Früher im Jahr meinte Charli XCX, sie werde 2024 «everywhere» sein – und genau so sieht es gerade aus. «Brat» wird im Internet gehypt, die geschätzte Konkurrenz feiert sie als Ikone. Zum Beispiel Lorde, zu der Charli ein von Zweifeln durchsetztes Verhältnis hatte, was auch daran lag, dass die Musikbranche die beiden immer miteinander vergleichen wollte.

Versöhnung in Hit-Form

Davon handelt der Song «Girl, so confusing», wie kurz nach Release rauskam. Während das Internet noch diskutierte, wie sich das für Lorde anfühle, lud Charli diese einfach für einen Remix des Songs ein, in dem Lorde in einer Strophe ihre Sicht darstellt.

Der gemeinsame Pre-Chorus ist dann eine self-fulfilling prophecy und hat die vielleicht ikonischsten Lines in diesem Pop-Sommer: «People say we're alike / They say we've got the same hair / It's you and me on the coin / The industry loves to spend / And when we put this to bed / The internet will go crazy / I'm glad I know how you feel / 'Cause I ride for you, Charli (Charli, Charli).»

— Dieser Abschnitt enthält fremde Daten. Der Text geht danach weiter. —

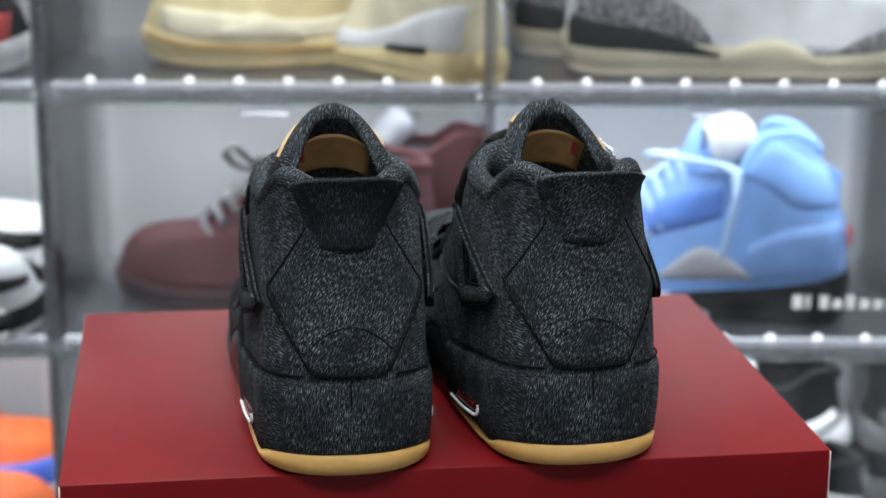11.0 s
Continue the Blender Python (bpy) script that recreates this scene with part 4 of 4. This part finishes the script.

Agent Cooper gefällt das – mindestens so gut wie eine Tasse Kaffee

Well – das Internet geht tatsächlich crazy und ist ein steter Quell der Freude, wenn man Content über Charli XCX und ihren «Brat Summer», wie einige Fans ihn nennen, sucht.

Mit einem der schönsten Fundstücke möchten wir diesen Artikel auch beenden: Kein geringerer als Agent Cooper aus «Twin Peaks», also Schauspieler Kyle MacLachlan, spürt den «Brat Summer» auch, hat ein T-Shirt in «brat-green» und feiert den Lorde-Remix beim Joggen – das Ding funktioniert also generations-übergreifend.